My hope is that by providing an accurate picture of the game’s revenue trends over the past four years we can have more informed discussions about the current concerns of the community regarding the game. My goal is to make the concepts accessible to everyone, so I will try to provide clear statements and avoid too much finance and economics minutia. It is important to note though that EA’s fiscal year (FY) ends on March 31st of each year, so fiscal year 2015 (FY15) was the period of April 1st, 2014 through March 31st, 2015. We are currently about 65% of the way through EA’s 2016 fiscal year even though that is counter-intuitive.
The Annual Report
Star Wars: The Old Republic has received a lot of attention for its episodic story content cycle that began in October 2015 with the release of Knights of the Fallen Empire and opinions vary widely. There is little doubt that the financial success or failure of this content cycle will be the largest factor in determining the future path of the game. There is one paragraph that provides essentially all of the information in the entire 97 page report regarding Star Wars: The Old Republic specifically:
For fiscal year 2016, service and other revenue was $1,899 million, primarily driven by FIFA Ultimate Team and Star Wars: The Old Republic. Service and other revenue for fiscal year 2016 decreased $48 million, or 2 percent, as compared to fiscal year 2015. This decrease was driven by a $421 million decrease primarily from Titanfall and Battlefield 4 Premium. This decrease was partially offset by a $373 million increase primarily from the Madden NFL franchise, Need for Speed 2015 and SimCity BuildIt.

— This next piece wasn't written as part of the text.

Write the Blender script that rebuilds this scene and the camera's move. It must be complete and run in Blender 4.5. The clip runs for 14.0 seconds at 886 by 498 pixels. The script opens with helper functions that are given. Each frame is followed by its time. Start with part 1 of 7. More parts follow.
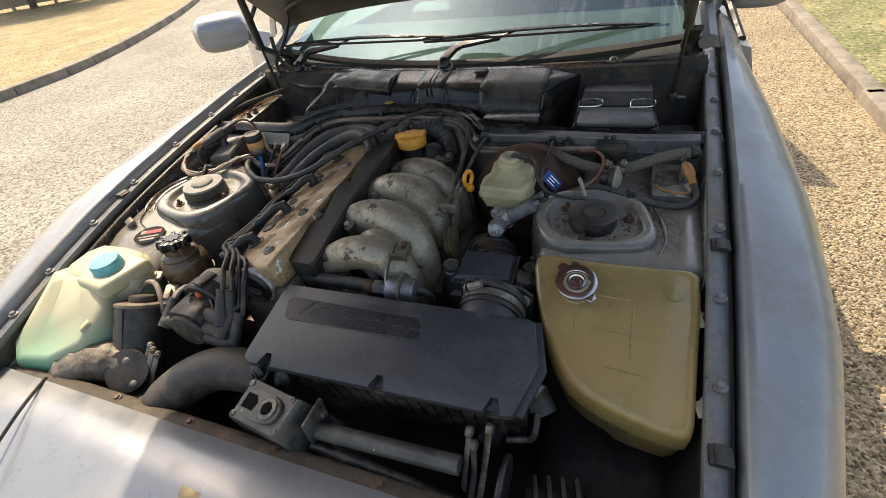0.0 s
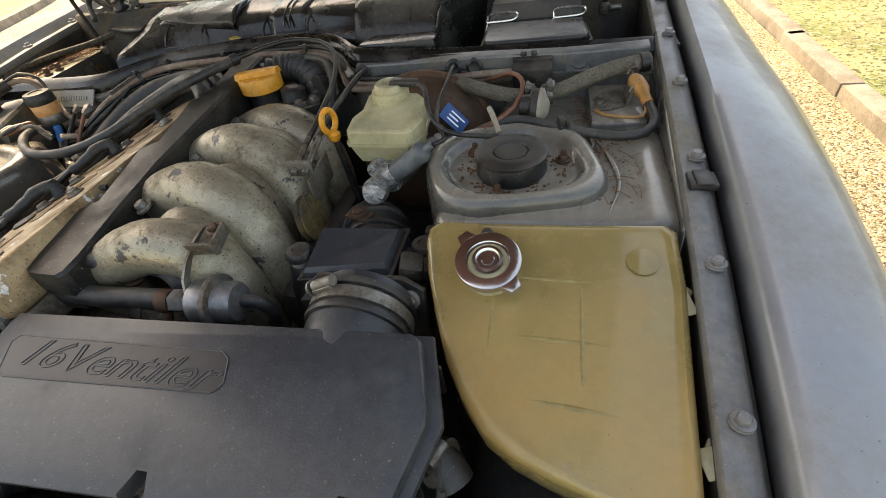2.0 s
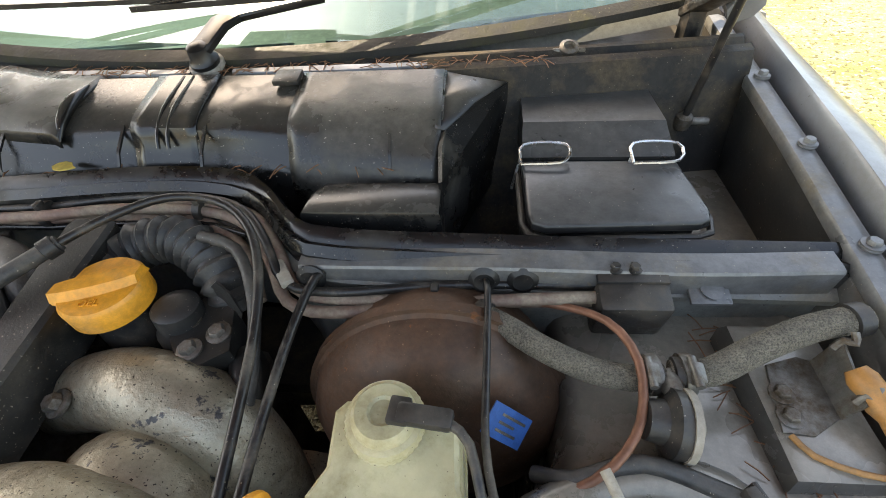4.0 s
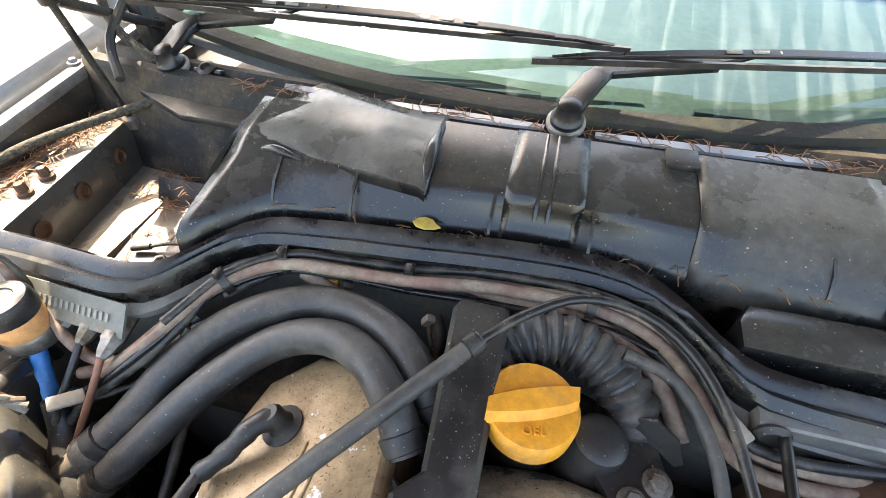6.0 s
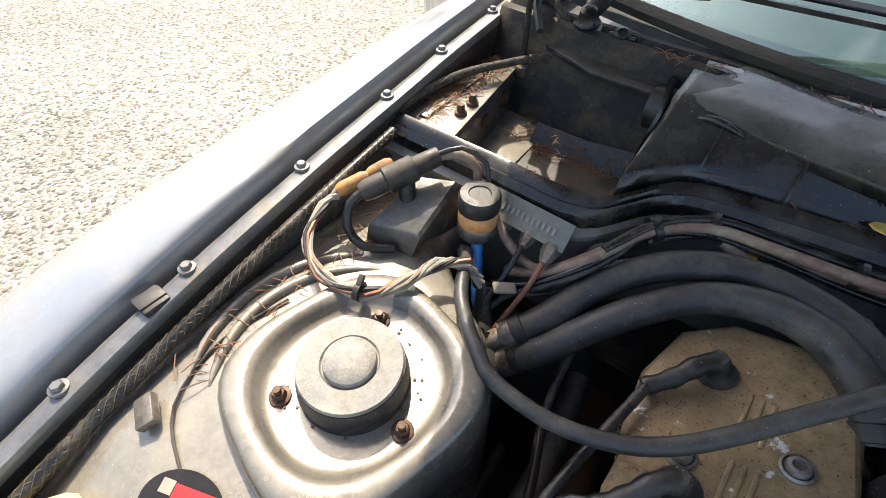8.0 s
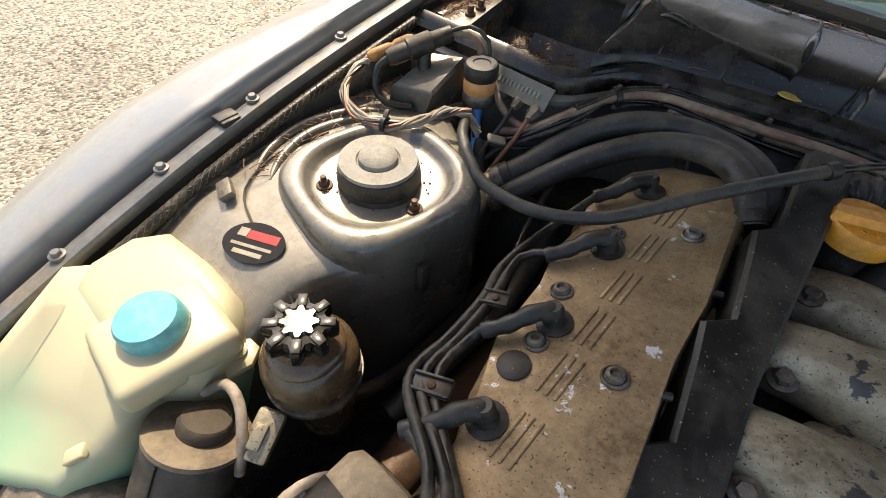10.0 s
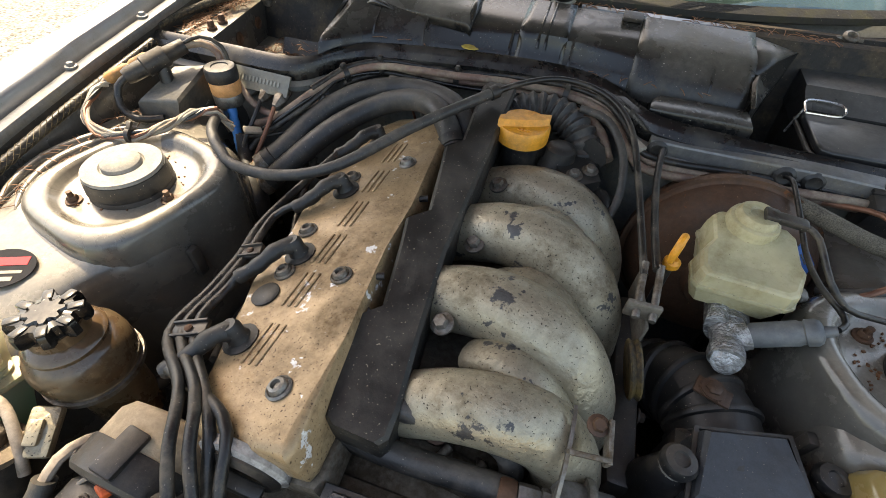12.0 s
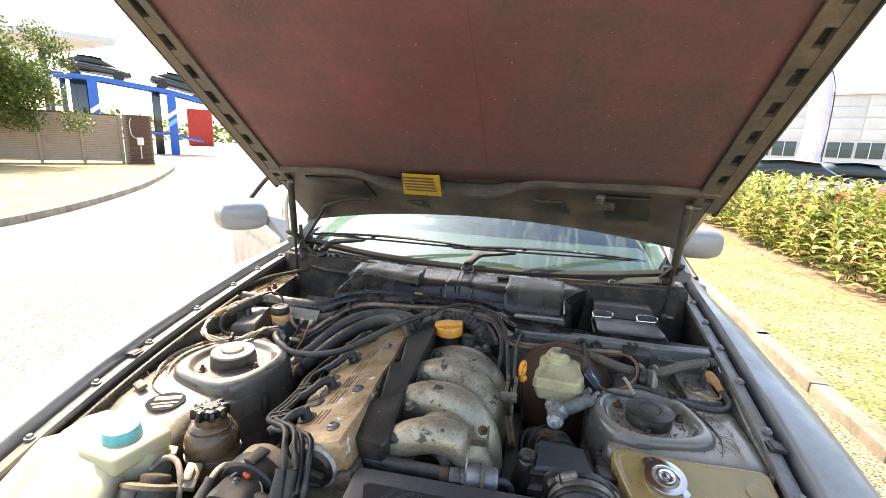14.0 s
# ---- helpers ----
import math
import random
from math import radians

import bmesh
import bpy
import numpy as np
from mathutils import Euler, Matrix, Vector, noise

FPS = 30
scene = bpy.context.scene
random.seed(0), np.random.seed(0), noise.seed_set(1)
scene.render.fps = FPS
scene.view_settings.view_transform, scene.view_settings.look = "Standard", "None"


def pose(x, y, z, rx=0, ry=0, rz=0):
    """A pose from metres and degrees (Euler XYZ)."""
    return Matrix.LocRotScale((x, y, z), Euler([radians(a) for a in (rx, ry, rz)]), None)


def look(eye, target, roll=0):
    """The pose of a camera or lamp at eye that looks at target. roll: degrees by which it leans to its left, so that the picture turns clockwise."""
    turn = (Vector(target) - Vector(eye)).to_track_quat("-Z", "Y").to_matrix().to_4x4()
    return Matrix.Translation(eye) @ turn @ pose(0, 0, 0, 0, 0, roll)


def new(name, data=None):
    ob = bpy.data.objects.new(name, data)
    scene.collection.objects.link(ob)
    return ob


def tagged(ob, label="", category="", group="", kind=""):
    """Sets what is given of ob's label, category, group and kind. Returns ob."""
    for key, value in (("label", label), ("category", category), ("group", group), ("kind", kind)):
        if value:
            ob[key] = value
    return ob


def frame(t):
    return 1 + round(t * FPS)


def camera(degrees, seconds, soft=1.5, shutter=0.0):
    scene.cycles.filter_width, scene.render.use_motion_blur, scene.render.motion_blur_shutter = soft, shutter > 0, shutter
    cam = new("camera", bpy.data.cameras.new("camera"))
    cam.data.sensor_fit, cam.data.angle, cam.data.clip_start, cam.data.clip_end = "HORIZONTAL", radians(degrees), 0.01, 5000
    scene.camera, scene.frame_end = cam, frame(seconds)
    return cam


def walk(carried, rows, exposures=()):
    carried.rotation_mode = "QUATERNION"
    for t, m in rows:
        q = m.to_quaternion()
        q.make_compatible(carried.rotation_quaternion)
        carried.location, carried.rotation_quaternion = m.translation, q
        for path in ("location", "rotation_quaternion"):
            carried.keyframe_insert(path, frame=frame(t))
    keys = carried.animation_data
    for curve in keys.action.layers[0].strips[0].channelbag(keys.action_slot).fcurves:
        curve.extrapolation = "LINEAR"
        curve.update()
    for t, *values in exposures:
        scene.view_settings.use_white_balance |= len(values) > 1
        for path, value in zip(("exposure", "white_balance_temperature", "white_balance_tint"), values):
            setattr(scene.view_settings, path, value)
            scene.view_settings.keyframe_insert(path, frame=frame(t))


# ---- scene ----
cam = camera(89.3, 14.0, soft=0.5)
PATH = [
    (0, (0.479, 0.318, 1.323), (-0.194, 1.751, 0.101), -9.0),
    (0.5, (0.462, 0.322, 1.298), (-0.213, 1.752, 0.074), -9.4),
    (1, (0.468, 0.421, 1.253), (-0.184, 1.841, 0.004), -10.0),
    (1.5, (0.493, 0.487, 1.190), (-0.083, 1.914, -0.087), -10.4),
    (2, (0.497, 0.547, 1.121), (0.050, 1.996, -0.182), -9.5),
    (2.5, (0.438, 0.679, 1.118), (0.154, 2.145, -0.213), -7.6),
    (2.7, (0.417, 0.734, 1.124), (0.184, 2.197, -0.220), -6.9),
    (4.8, (0.230, 1.074, 1.188), (0.081, 2.464, -0.242), -3.1),
    (5, (0.186, 1.078, 1.194), (0.032, 2.465, -0.239), -2.2),
    (5.5, (0.087, 1.087, 1.205), (-0.114, 2.471, -0.225), -0.4),
    (6, (-0.026, 1.075, 1.203), (-0.342, 2.445, -0.219), 1.2),
    (6.5, (-0.122, 1.054, 1.207), (-0.560, 2.392, -0.214), 2.6),
    (7, (-0.211, 1.015, 1.215), (-0.796, 2.289, -0.212), 3.1),
    (7.5, (-0.261, 0.962, 1.216), (-0.957, 2.164, -0.223), 3.2),
    (8, (-0.273, 0.893, 1.204), (-1.076, 1.983, -0.268), 0.9),
    (8.2, (-0.266, 0.873, 1.201), (-1.094, 1.932, -0.279), -0.2),
    (10.3, (-0.092, 0.710, 1.189), (-0.804, 1.774, -0.347), 6.9),
    (10.5, (-0.056, 0.741, 1.193), (-0.700, 1.884, -0.316), 7.3),
    (11, (0.020, 0.806, 1.220), (-0.453, 2.050, -0.273), 4.7),
    (11.5, (0.080, 0.772, 1.226), (-0.334, 2.066, -0.242), 2.9),
    (12, (0.063, 0.686, 1.203), (-0.320, 2.007, -0.249), 3.3),
    (12.5, (0.089, 0.567, 1.212), (-0.297, 1.918, -0.212), 2.5),
    (13, (0.130, 0.418, 1.191), (-0.266, 1.973, -0.004), 2.6),
    (13.5, (0.185, 0.278, 1.230), (-0.225, 2.027, 0.352), 2.7),
    (14, (0.210, 0.170, 1.331), (-0.195, 2.078, 0.887), 2.5),
]
EXPOSURES = [(t, s, k, 10) for t, s, k in ((0.0, 1.2, 8000), (1.5, 1.65, 8800), (2.0, 1.93, 9700), (2.5, 2.4, 9800), (2.7, 2.45, 9700), (4.8, 2.75, 8300), (5.5, 2.95, 7900), (6.0, 3.2, 7900), (6.5, 3.22, 8100), (7.0, 3.0, 7900), (7.6, 2.4, 7500), (8.0, 1.7, 7100), (8.2, 1.6, 7200), (10.5, 1.3, 8300), (11.0, 1.5, 8500), (12.0, 2.05, 8500), (12.5, 2.37, 8400), (13.2, 2.55, 8200), (14.0, 2.25, 7900))]
walk(cam, [(t, look(eye, target, roll)) for t, eye, target, roll in PATH], EXPOSURES)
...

The game is doing well enough to appear as the second named attribution for the category’s revenue for the fiscal year. This indicated a continued strong position within the category which has value in terms of the game remaining a large contributor for EA and remaining a development priority moving forward. However, despite being hailed as the most successful expansion that Star Wars: The Old Republic has ever released, it did not significantly change the revenue for the game compared to the prior year and more traditional content cycle of the Shadow of Revan expansion.

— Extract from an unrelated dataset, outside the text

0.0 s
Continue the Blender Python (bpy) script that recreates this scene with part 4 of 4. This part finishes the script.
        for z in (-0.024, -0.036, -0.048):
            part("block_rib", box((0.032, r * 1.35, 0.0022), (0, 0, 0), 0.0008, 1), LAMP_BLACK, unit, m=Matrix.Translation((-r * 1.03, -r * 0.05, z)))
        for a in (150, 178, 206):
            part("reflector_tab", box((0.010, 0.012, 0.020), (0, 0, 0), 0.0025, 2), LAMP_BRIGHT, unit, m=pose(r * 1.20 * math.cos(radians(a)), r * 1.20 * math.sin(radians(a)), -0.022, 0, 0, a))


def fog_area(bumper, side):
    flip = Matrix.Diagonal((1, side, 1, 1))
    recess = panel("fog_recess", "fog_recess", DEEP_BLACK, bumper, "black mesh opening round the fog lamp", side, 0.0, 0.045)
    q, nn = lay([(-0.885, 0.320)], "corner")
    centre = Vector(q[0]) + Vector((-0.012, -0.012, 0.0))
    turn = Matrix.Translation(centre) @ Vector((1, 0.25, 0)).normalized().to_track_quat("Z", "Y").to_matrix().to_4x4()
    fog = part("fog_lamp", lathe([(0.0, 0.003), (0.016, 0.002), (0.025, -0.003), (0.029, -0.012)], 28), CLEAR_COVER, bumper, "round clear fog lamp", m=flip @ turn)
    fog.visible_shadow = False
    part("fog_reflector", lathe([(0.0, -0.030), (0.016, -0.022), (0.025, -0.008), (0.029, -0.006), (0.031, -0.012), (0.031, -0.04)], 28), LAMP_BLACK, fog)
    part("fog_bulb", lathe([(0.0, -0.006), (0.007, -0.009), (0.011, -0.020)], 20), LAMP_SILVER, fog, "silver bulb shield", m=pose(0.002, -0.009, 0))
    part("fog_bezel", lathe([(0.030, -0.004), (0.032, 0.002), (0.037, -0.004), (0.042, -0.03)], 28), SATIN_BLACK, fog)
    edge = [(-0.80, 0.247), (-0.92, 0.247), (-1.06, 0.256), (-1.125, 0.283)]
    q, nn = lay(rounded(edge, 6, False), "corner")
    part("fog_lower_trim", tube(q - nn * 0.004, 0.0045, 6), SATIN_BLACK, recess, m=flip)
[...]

The precious little information that can be extracted from such high level financial reporting is fairly neutral. The stabilization of the revenue trajectory for the game would actually be success story if it were not for the hyperbolic adulation that’s constantly showered on the game by the team at BioWare Austin. That is not to say that it might not be the most profitable expansion the game has released, because stable revenue being achieved by an anemic expansion devoid of almost any content associated with the MMO genre, and the commensurate cost savings of only developing a fraction of the content that was seen in prior expansions and typically in other MMO video games, implies a massive profitability increase compared to prior expansions.
The chasm between the financial success of the game and the state of the once vibrant MMO player base of the game has never been wider. By all discernible metrics, the amount of players and the total amount of play time in the game appears to have decreased significantly in the past 6-12 months. The game has been altered to its core and now resembles a TV series nearly as much as an MMO in many ways. As a player, as a GM, and as an active community member, the state of the game is discouraging and heartbreaking. It is never easy to admit an error in prior analysis, but while the December analysis correctly predicted the negative impacts on the player community, the analysis of the financial impact of that deterioration has so far been woefully inaccurate.
As an analyst, there is no longer any doubt that the most profitable path has been selected. There are clearly enough consumers willing to pay for what is being provided to maintain revenues consistent with the prior fiscal year. However, it is unfathomable that the cost of providing the current content cycle could be anything but a fraction of prior content cycles based on the amount of content being provided. I can only assume that this content cycle and business model will now persist indefinitely until a revenue decline significant enough to outpace the cost reductions. The questions that loom large are how EA will react when this model of cost reduction can no longer maintain profit margins when revenues inevitably stumble due to reduced content production and how the broader genre and industry will react to the (at least short-term) success of episodic story without any significant investments in repeatable content and especially repeatable group content.
I’ve grown quite accustomed to remaining emotionally detached from analysis in my line of work. Any indication of emotion is often a sign of flawed analysis in the industry as well. I find my emotions inextricably linked to my analysis in this case though. It feels more like slowly losing contact with an old friend than objective analysis of a changing product that is finding ways to remain profitable over time. In almost any other situation I would likely admire the ability of management to find new customers while reducing costs and be indifferent to the loss of existing customers as long as the client acquisition rate exceeded the client attrition rate over time. Such detachment eludes me and I fear the day when that is no longer the case because this isn’t just any product, it’s a game I’ve come to appreciate more than any game I’ve played before and a community that welcomed me warmly from my first posts here. It makes my analysis objectively weaker, but hopefully more interesting if nothing else.
As always, thanks for reading and I apologize for the long delay between posts. Maybe I’ll return to a more frequent writing pattern at some point, but I’m not sure when or if that might be at this point.